Yeah, but someone should try to fix this anyway. It's not a nodejs-specific problem, but it's badly needed in node. Any of the 100s of authors whose packages I depend on might have made a typo, or just been careless. Software development requires a scary level of trust.

I am also increasingly moving to VMs. I want tools (such as VSCode) to run on the main machine, but actual execution to happen in the vm. It's a bit painful and a drag on productivity, especially debugging.



The one trick I found that work well is to move everything in the VM. I usually opt for either emacs or vim, and if I need an IDE, I install i3. It just takes a moment to copy my dotfiles over.


I'm doing something similar.

My development environment for work is defined in a Dockerfile, and I have a small shell script whose only purpose is to call `docker run` with that image, mount a few volumes for caching, mount the CWD in "/workspace", and start a shell in there. Development is done with nvim.

If I need Docker Compose, I run it from the host.

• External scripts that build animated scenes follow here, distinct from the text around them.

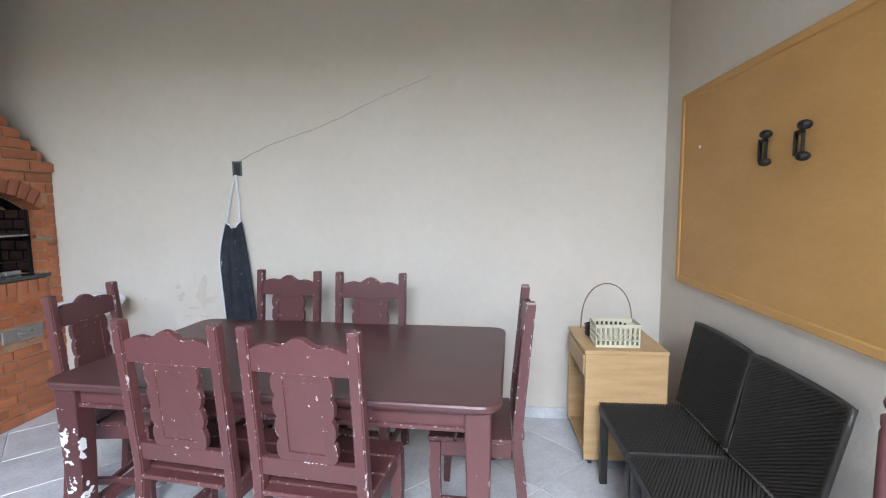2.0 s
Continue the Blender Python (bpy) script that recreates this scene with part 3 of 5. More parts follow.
part("arch_bed", bm, MORTAR, bbq)
bm = bmesh.new()
prism(bm, mouth, 0.126, Matrix.Translation((c - 0.2605, 0, 0)) @ along_x)
part("arch_back", bm, SOOT, bbq, "sooty inner arch")
# sooty fire chamber
for r in ((XW + 0.02, XW + 0.06, OY0 - 0.006, OY1 + 0.006, 0.95, LEDGE), (XW + 0.06, c - 0.262, OY0 - 0.006, OY1 + 0.006, LEDGE - 0.03, LEDGE), (XW + 0.06, c - 0.02, OY0 - 0.0065, OY0 + 0.004, 0.98, OZ1), (XW + 0.06, c - 0.262, OY0 - 0.0065, OY0 + 0.03, OZ1, LEDGE), (XW + 0.06, XB - 0.36, OY1 - 0.03, OY1 + 0.0065, 0.98, LEDGE), (XB - 0.36, XB - 0.13, OY1 + 0.004, OY1 + 0.0085, 0.98, OZ1)):
    part("chamber_wall", boxes(r), SOOT, bbq, "black sooty fire chamber lining")
part("hearth", boxes((XW + 0.06, XB - 0.01, OY0 - 0.005, OY1 + 0.005, 0.952, 0.972)), SOOT, bbq)
part("sill", boxes((XB - 0.12, XB + 0.004, OY0 - 0.004, OY1 + 0.028, 0.956, 0.981), bevel=0.003), GRANITE_DARK, bbq, "dark stone sill")

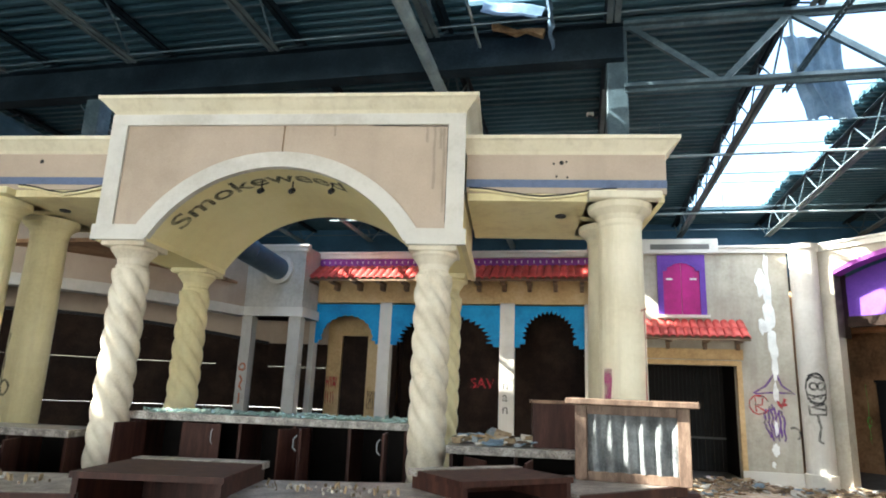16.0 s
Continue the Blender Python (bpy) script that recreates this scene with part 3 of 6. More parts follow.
# arcade with blue fretwork arches
AY = 18.1
A, AL = run(-7.95, AY, -1.05, AY)
aw = thing("wall_arcade_north", "ochre shop arcade with blue scalloped arches", "wall", (-4.5, AY, 0), kind="structure")
POSTS = [(0, 0.14), (1.82, 2.12), (4.80, 5.14), (6.75, 6.9)]
for p0, p1 in POSTS:
    bm = BM()
    slab(bm, A, p0, p1, 0, 3.72, -0.22, 0)
    part("pillar", bm, M["trim"], aw, "pale plaster pillar")
bm = BM()
slab(bm, A, 0, AL, 3.70, TRIM_Z, -0.25, 0.0)
part("fascia", bm, M["yellowwall"], aw, "ochre fascia over the arches")
bm = BM()
slab(bm, A, 0, AL, 4.62, 4.80, 0, 0.03)
part("purple_band", bm, M["plum"], aw, "plum band with small dentils")
for i in range(46):
    bm = BM()
    slab(bm, A, 0.1 + i * 0.148, 0.1 + i * 0.148 + 0.03, 4.68, 4.74, 0.03, 0.036)
    part("dentil", bm, M["trim"], aw)
top_trim(A, AL, aw)
# fretwork panels
for (p0, p1, kind) in ((0.14, 1.82, 0), (2.12, 4.80, 1), (5.14, 6.75, 2)):
    c, top, bot = (p0 + p1) / 2, 3.66, 2.68
    if kind == 0:
        half, spring, rise = 0.66, 2.80, 0.56
        n = 12
    elif kind == 1:
        half, spring, rise = 1.02, 2.78, 0.58
        n = 20
    else:
        half, spring, rise = 0.55, 2.86, 0.60
        n = 18
    edge = []
    for i in range(n + 1):
        a = math.pi * (1 - i / n)
        r_out = 1.0
        edge.append((c + half * math.cos(a), spring + rise * math.sin(a)))
        if i < n:
            a2 = math.pi * (1 - (i + 0.5) / n)
            k = 1.16 if kind else 1.05
            edge.append((c + half * k * math.cos(a2), spring + rise * k * math.sin(a2)))
    lead = [(p0, top), (p0, bot), (p0 + (c - half - p0) * 0.5, bot), (p0 + (c - half - p0) * 0.5, bot + 0.08), (c - half, bot + 0.08)]
    tail = [(c + half, bot + 0.08), (p1 - (c - half - p0) * 0.5, bot + 0.08), (p1 - (c - half - p0) * 0.5, bot), (p1, bot), (p1, top)]
    bm = BM()
    prism(bm, lead + edge + tail, -0.06, -0.02, A)
    part("fretwork", bm, M["blue"], aw, "bright blue scalloped fretwork panel")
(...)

For projects that I find unpleasant to work with in this way, I use GitHub Codespaces. I hadn't thought about using a GUI IDE from within a VM, so thanks to your comment (EDIT: and also the submitted article) I now have something new to try!


VSCode assumes that the remote side is trusted. So if VM is compromised, VSCode on the host can be compromised as well.

For this reason I run VSCode inside the VM.


Can you point me to some documentation or proof of concept for this? Would definitely like to change my workflow if this is the case.


Have you looked into something like Qubes OS?